**Given request**.
Leave out the pictures and return every entry exactly as it appears.

begin Data rows

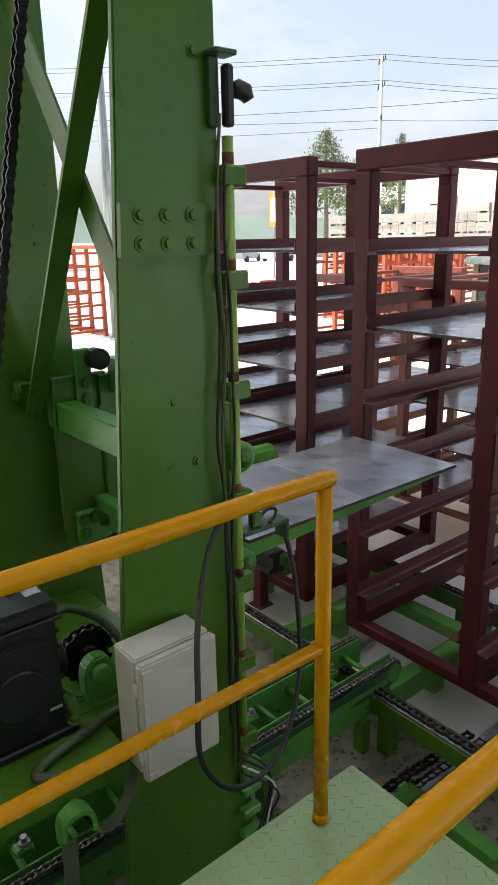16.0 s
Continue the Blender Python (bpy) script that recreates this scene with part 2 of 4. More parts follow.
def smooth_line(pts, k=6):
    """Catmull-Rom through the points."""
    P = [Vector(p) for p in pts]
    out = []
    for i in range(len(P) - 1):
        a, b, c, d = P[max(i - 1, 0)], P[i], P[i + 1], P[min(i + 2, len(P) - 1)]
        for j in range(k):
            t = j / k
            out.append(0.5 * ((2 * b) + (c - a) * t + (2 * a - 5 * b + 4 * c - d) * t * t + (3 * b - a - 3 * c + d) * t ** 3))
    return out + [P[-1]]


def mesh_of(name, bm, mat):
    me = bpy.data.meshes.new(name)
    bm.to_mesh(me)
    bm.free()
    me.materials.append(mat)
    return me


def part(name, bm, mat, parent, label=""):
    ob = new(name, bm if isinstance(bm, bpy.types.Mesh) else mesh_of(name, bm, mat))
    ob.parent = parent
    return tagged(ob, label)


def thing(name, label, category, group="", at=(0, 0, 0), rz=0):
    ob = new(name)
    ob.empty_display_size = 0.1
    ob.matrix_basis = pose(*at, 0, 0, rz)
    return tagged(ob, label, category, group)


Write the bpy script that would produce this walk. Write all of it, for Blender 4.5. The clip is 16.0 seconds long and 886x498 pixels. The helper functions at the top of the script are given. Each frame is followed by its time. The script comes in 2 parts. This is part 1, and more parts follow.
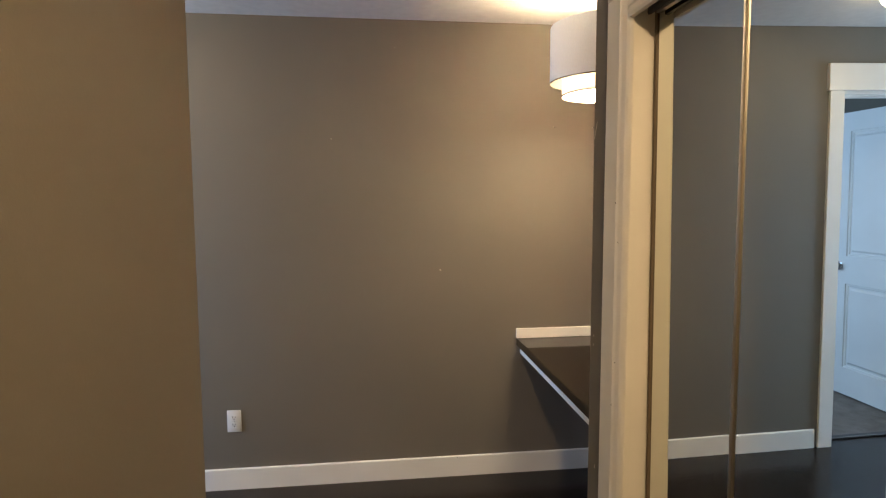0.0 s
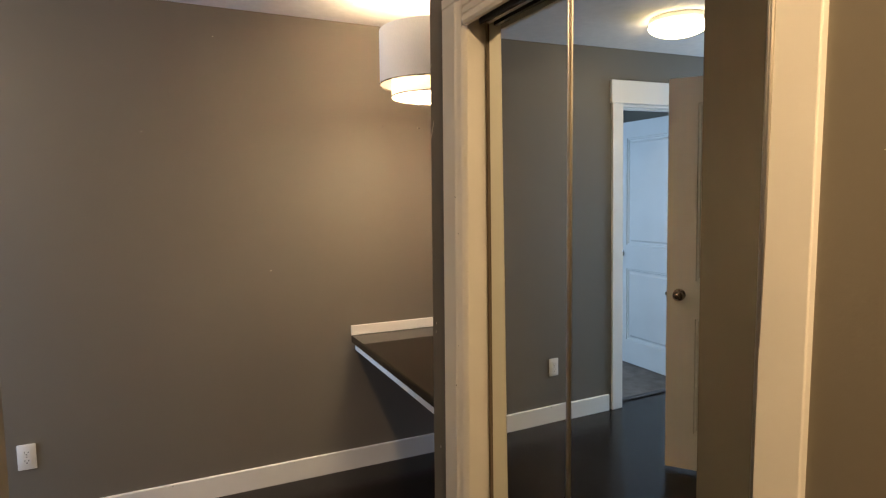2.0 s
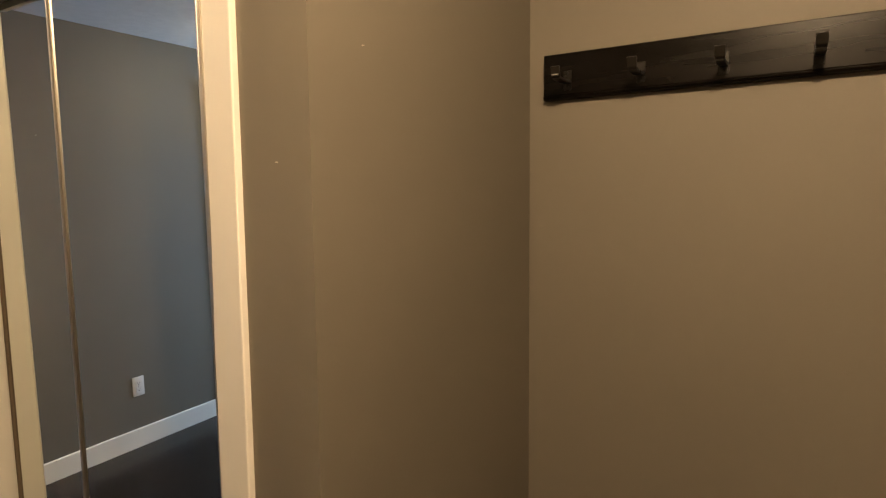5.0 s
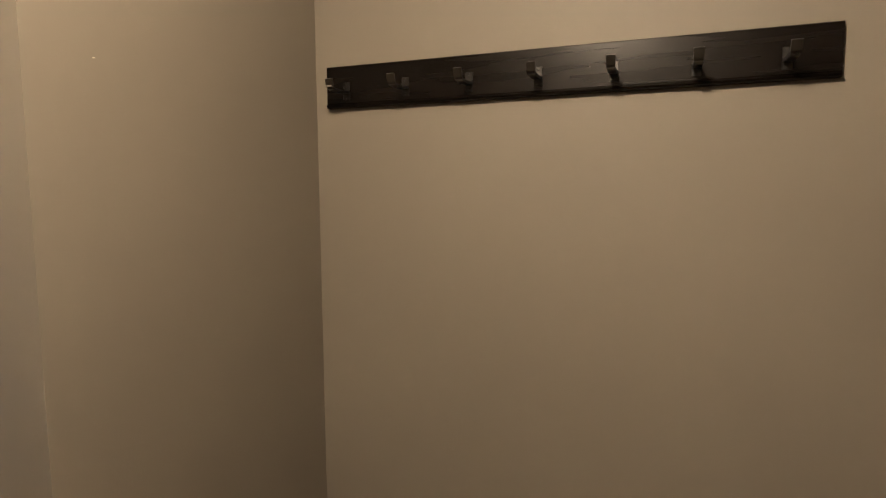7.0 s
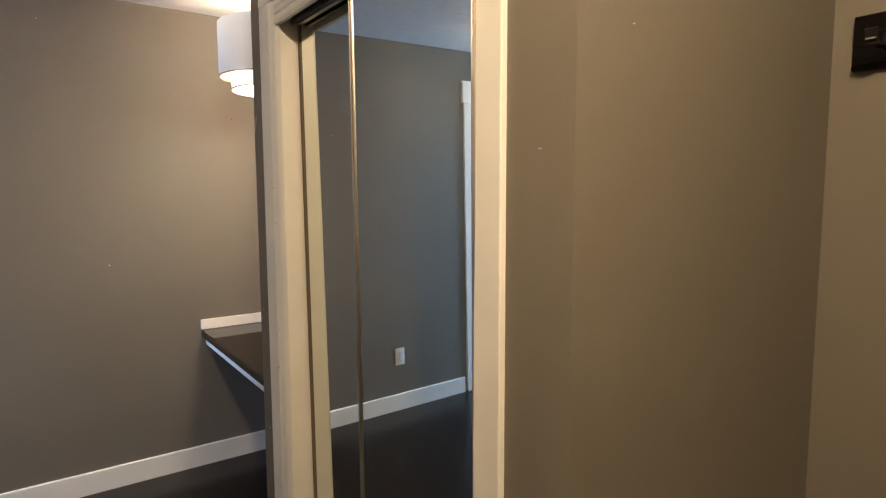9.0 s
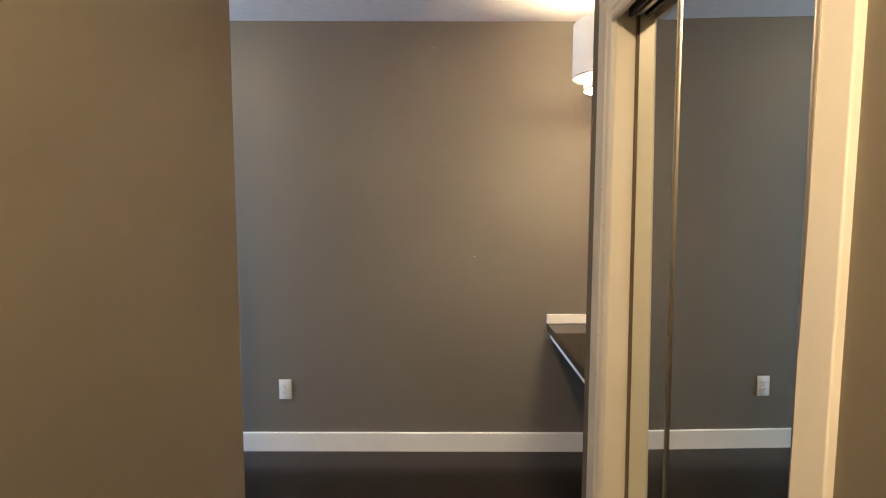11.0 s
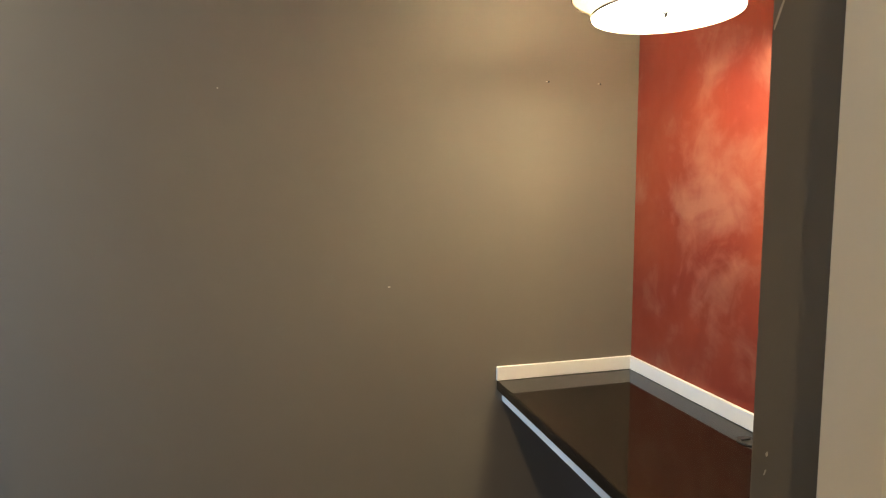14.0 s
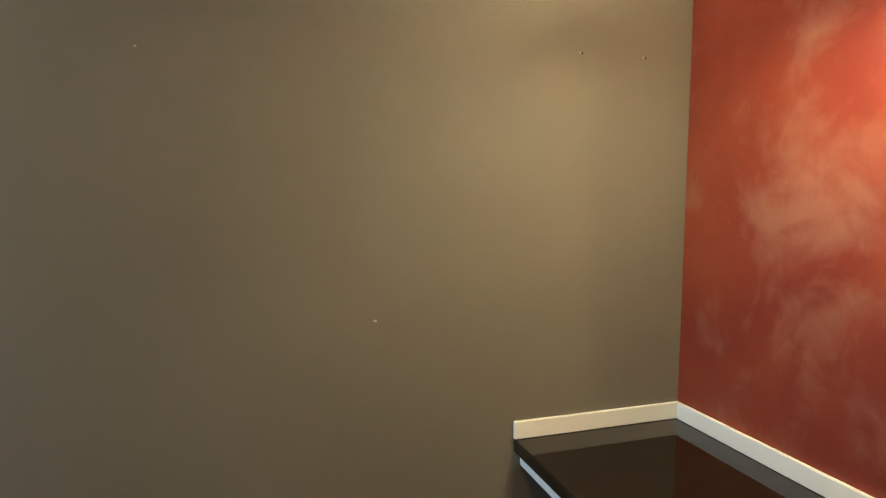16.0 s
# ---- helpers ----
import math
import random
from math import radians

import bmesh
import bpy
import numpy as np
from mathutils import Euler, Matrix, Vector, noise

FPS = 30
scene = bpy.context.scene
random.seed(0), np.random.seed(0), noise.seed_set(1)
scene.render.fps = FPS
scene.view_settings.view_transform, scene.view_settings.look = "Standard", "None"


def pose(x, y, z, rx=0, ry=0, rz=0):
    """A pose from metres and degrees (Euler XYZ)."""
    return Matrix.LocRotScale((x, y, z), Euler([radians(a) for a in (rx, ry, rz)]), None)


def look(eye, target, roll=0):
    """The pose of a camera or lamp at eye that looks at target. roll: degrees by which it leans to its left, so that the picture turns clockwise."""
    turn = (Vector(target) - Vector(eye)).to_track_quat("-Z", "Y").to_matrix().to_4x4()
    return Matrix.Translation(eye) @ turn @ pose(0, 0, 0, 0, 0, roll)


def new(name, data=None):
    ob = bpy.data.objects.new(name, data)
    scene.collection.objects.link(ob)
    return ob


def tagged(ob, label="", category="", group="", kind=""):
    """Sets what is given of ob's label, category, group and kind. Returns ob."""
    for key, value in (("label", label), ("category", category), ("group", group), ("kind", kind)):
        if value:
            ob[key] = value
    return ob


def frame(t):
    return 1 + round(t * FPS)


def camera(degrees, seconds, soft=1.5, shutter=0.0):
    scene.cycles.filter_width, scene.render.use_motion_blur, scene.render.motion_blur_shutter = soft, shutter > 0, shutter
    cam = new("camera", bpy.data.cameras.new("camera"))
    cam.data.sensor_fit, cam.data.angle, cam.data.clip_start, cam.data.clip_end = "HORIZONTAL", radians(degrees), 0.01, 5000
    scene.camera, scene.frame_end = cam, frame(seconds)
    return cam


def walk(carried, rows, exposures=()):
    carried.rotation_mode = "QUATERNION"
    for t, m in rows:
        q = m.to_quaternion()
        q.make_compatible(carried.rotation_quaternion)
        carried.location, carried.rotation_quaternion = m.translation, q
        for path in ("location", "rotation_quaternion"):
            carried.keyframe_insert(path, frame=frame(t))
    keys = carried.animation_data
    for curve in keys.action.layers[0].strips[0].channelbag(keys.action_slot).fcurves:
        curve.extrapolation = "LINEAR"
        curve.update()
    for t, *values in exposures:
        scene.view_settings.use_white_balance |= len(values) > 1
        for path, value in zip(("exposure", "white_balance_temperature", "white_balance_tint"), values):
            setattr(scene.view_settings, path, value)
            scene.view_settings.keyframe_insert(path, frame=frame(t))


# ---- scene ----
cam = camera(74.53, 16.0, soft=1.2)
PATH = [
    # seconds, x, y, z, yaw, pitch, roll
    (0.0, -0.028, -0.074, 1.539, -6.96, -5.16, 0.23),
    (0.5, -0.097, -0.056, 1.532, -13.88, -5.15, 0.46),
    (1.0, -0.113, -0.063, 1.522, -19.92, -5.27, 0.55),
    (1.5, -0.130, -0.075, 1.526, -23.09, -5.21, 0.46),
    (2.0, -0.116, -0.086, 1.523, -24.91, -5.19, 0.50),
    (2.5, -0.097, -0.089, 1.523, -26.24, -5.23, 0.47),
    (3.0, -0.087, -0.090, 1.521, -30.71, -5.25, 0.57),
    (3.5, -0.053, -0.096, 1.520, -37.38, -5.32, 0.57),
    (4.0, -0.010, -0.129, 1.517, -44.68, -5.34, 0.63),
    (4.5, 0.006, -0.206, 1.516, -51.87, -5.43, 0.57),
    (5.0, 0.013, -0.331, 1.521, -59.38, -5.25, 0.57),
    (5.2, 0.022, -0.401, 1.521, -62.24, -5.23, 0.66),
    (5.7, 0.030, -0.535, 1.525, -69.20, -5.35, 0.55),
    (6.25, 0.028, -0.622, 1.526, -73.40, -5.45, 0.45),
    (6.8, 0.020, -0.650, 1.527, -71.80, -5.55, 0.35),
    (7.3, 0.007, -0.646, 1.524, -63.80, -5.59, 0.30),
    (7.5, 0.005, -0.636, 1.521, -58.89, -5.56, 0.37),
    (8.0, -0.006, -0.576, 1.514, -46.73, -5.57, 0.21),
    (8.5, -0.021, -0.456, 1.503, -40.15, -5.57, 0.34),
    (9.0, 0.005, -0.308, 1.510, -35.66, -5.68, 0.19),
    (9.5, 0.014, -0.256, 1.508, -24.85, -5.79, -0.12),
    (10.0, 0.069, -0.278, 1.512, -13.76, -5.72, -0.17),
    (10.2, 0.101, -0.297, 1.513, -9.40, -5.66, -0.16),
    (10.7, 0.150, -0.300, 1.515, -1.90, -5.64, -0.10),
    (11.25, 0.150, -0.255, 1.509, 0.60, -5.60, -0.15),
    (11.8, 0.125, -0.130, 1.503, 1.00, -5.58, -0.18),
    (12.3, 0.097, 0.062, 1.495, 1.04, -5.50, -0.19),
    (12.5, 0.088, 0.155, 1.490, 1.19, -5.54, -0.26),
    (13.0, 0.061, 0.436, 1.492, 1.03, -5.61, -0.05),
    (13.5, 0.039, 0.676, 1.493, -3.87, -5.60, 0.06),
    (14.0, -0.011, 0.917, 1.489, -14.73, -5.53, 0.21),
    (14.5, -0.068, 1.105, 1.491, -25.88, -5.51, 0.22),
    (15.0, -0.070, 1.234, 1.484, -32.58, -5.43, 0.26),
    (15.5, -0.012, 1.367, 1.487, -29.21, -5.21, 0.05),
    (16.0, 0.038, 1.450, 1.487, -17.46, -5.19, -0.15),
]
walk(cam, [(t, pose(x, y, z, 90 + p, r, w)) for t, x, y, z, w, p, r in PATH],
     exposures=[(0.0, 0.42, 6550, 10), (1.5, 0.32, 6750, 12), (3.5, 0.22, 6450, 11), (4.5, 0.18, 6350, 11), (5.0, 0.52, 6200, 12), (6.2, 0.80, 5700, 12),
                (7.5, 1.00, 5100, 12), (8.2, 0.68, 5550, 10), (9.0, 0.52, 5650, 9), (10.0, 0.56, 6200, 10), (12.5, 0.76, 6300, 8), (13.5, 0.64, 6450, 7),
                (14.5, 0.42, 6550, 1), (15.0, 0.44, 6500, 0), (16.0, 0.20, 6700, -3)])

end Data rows

**The result**.
16.0 s
Continue the Blender Python (bpy) script that recreates this scene with part 2 of 4. More parts follow.
def smooth_line(pts, k=6):
    """Catmull-Rom through the points."""
    P = [Vector(p) for p in pts]
    out = []
    for i in range(len(P) - 1):
        a, b, c, d = P[max(i - 1, 0)], P[i], P[i + 1], P[min(i + 2, len(P) - 1)]
        for j in range(k):
            t = j / k
            out.append(0.5 * ((2 * b) + (c - a) * t + (2 * a - 5 * b + 4 * c - d) * t * t + (3 * b - a - 3 * c + d) * t ** 3))
    return out + [P[-1]]


def mesh_of(name, bm, mat):
    me = bpy.data.meshes.new(name)
    bm.to_mesh(me)
    bm.free()
    me.materials.append(mat)
    return me


def part(name, bm, mat, parent, label=""):
    ob = new(name, bm if isinstance(bm, bpy.types.Mesh) else mesh_of(name, bm, mat))
    ob.parent = parent
    return tagged(ob, label)


def thing(name, label, category, group="", at=(0, 0, 0), rz=0):
    ob = new(name)
    ob.empty_display_size = 0.1
    ob.matrix_basis = pose(*at, 0, 0, rz)
    return tagged(ob, label, category, group)


Write the bpy script that would produce this walk. Write all of it, for Blender 4.5. The clip is 16.0 seconds long and 886x498 pixels. The helper functions at the top of the script are given. Each frame is followed by its time. The script comes in 2 parts. This is part 1, and more parts follow.
0.0 s
2.0 s
5.0 s
7.0 s
9.0 s
11.0 s
14.0 s
16.0 s
# ---- helpers ----
import math
import random
from math import radians

import bmesh
import bpy
import numpy as np
from mathutils import Euler, Matrix, Vector, noise

FPS = 30
scene = bpy.context.scene
random.seed(0), np.random.seed(0), noise.seed_set(1)
scene.render.fps = FPS
scene.view_settings.view_transform, scene.view_settings.look = "Standard", "None"


def pose(x, y, z, rx=0, ry=0, rz=0):
    """A pose from metres and degrees (Euler XYZ)."""
    return Matrix.LocRotScale((x, y, z), Euler([radians(a) for a in (rx, ry, rz)]), None)


def look(eye, target, roll=0):
    """The pose of a camera or lamp at eye that looks at target. roll: degrees by which it leans to its left, so that the picture turns clockwise."""
    turn = (Vector(target) - Vector(eye)).to_track_quat("-Z", "Y").to_matrix().to_4x4()
    return Matrix.Translation(eye) @ turn @ pose(0, 0, 0, 0, 0, roll)


def new(name, data=None):
    ob = bpy.data.objects.new(name, data)
    scene.collection.objects.link(ob)
    return ob


def tagged(ob, label="", category="", group="", kind=""):
    """Sets what is given of ob's label, category, group and kind. Returns ob."""
    for key, value in (("label", label), ("category", category), ("group", group), ("kind", kind)):
        if value:
            ob[key] = value
    return ob


def frame(t):
    return 1 + round(t * FPS)


def camera(degrees, seconds, soft=1.5, shutter=0.0):
    scene.cycles.filter_width, scene.render.use_motion_blur, scene.render.motion_blur_shutter = soft, shutter > 0, shutter
    cam = new("camera", bpy.data.cameras.new("camera"))
    cam.data.sensor_fit, cam.data.angle, cam.data.clip_start, cam.data.clip_end = "HORIZONTAL", radians(degrees), 0.01, 5000
    scene.camera, scene.frame_end = cam, frame(seconds)
    return cam


def walk(carried, rows, exposures=()):
    carried.rotation_mode = "QUATERNION"
    for t, m in rows:
        q = m.to_quaternion()
        q.make_compatible(carried.rotation_quaternion)
        carried.location, carried.rotation_quaternion = m.translation, q
        for path in ("location", "rotation_quaternion"):
            carried.keyframe_insert(path, frame=frame(t))
    keys = carried.animation_data
    for curve in keys.action.layers[0].strips[0].channelbag(keys.action_slot).fcurves:
        curve.extrapolation = "LINEAR"
        curve.update()
    for t, *values in exposures:
        scene.view_settings.use_white_balance |= len(values) > 1
        for path, value in zip(("exposure", "white_balance_temperature", "white_balance_tint"), values):
            setattr(scene.view_settings, path, value)
            scene.view_settings.keyframe_insert(path, frame=frame(t))


# ---- scene ----
cam = camera(74.53, 16.0, soft=1.2)
PATH = [
    # seconds, x, y, z, yaw, pitch, roll
    (0.0, -0.028, -0.074, 1.539, -6.96, -5.16, 0.23),
    (0.5, -0.097, -0.056, 1.532, -13.88, -5.15, 0.46),
    (1.0, -0.113, -0.063, 1.522, -19.92, -5.27, 0.55),
    (1.5, -0.130, -0.075, 1.526, -23.09, -5.21, 0.46),
    (2.0, -0.116, -0.086, 1.523, -24.91, -5.19, 0.50),
    (2.5, -0.097, -0.089, 1.523, -26.24, -5.23, 0.47),
    (3.0, -0.087, -0.090, 1.521, -30.71, -5.25, 0.57),
    (3.5, -0.053, -0.096, 1.520, -37.38, -5.32, 0.57),
    (4.0, -0.010, -0.129, 1.517, -44.68, -5.34, 0.63),
    (4.5, 0.006, -0.206, 1.516, -51.87, -5.43, 0.57),
    (5.0, 0.013, -0.331, 1.521, -59.38, -5.25, 0.57),
    (5.2, 0.022, -0.401, 1.521, -62.24, -5.23, 0.66),
    (5.7, 0.030, -0.535, 1.525, -69.20, -5.35, 0.55),
    (6.25, 0.028, -0.622, 1.526, -73.40, -5.45, 0.45),
    (6.8, 0.020, -0.650, 1.527, -71.80, -5.55, 0.35),
    (7.3, 0.007, -0.646, 1.524, -63.80, -5.59, 0.30),
    (7.5, 0.005, -0.636, 1.521, -58.89, -5.56, 0.37),
    (8.0, -0.006, -0.576, 1.514, -46.73, -5.57, 0.21),
    (8.5, -0.021, -0.456, 1.503, -40.15, -5.57, 0.34),
    (9.0, 0.005, -0.308, 1.510, -35.66, -5.68, 0.19),
    (9.5, 0.014, -0.256, 1.508, -24.85, -5.79, -0.12),
    (10.0, 0.069, -0.278, 1.512, -13.76, -5.72, -0.17),
    (10.2, 0.101, -0.297, 1.513, -9.40, -5.66, -0.16),
    (10.7, 0.150, -0.300, 1.515, -1.90, -5.64, -0.10),
    (11.25, 0.150, -0.255, 1.509, 0.60, -5.60, -0.15),
    (11.8, 0.125, -0.130, 1.503, 1.00, -5.58, -0.18),
    (12.3, 0.097, 0.062, 1.495, 1.04, -5.50, -0.19),
    (12.5, 0.088, 0.155, 1.490, 1.19, -5.54, -0.26),
    (13.0, 0.061, 0.436, 1.492, 1.03, -5.61, -0.05),
    (13.5, 0.039, 0.676, 1.493, -3.87, -5.60, 0.06),
    (14.0, -0.011, 0.917, 1.489, -14.73, -5.53, 0.21),
    (14.5, -0.068, 1.105, 1.491, -25.88, -5.51, 0.22),
    (15.0, -0.070, 1.234, 1.484, -32.58, -5.43, 0.26),
    (15.5, -0.012, 1.367, 1.487, -29.21, -5.21, 0.05),
    (16.0, 0.038, 1.450, 1.487, -17.46, -5.19, -0.15),
]
walk(cam, [(t, pose(x, y, z, 90 + p, r, w)) for t, x, y, z, w, p, r in PATH],
     exposures=[(0.0, 0.42, 6550, 10), (1.5, 0.32, 6750, 12), (3.5, 0.22, 6450, 11), (4.5, 0.18, 6350, 11), (5.0, 0.52, 6200, 12), (6.2, 0.80, 5700, 12),
                (7.5, 1.00, 5100, 12), (8.2, 0.68, 5550, 10), (9.0, 0.52, 5650, 9), (10.0, 0.56, 6200, 10), (12.5, 0.76, 6300, 8), (13.5, 0.64, 6450, 7),
                (14.5, 0.42, 6550, 1), (15.0, 0.44, 6500, 0), (16.0, 0.20, 6700, -3)])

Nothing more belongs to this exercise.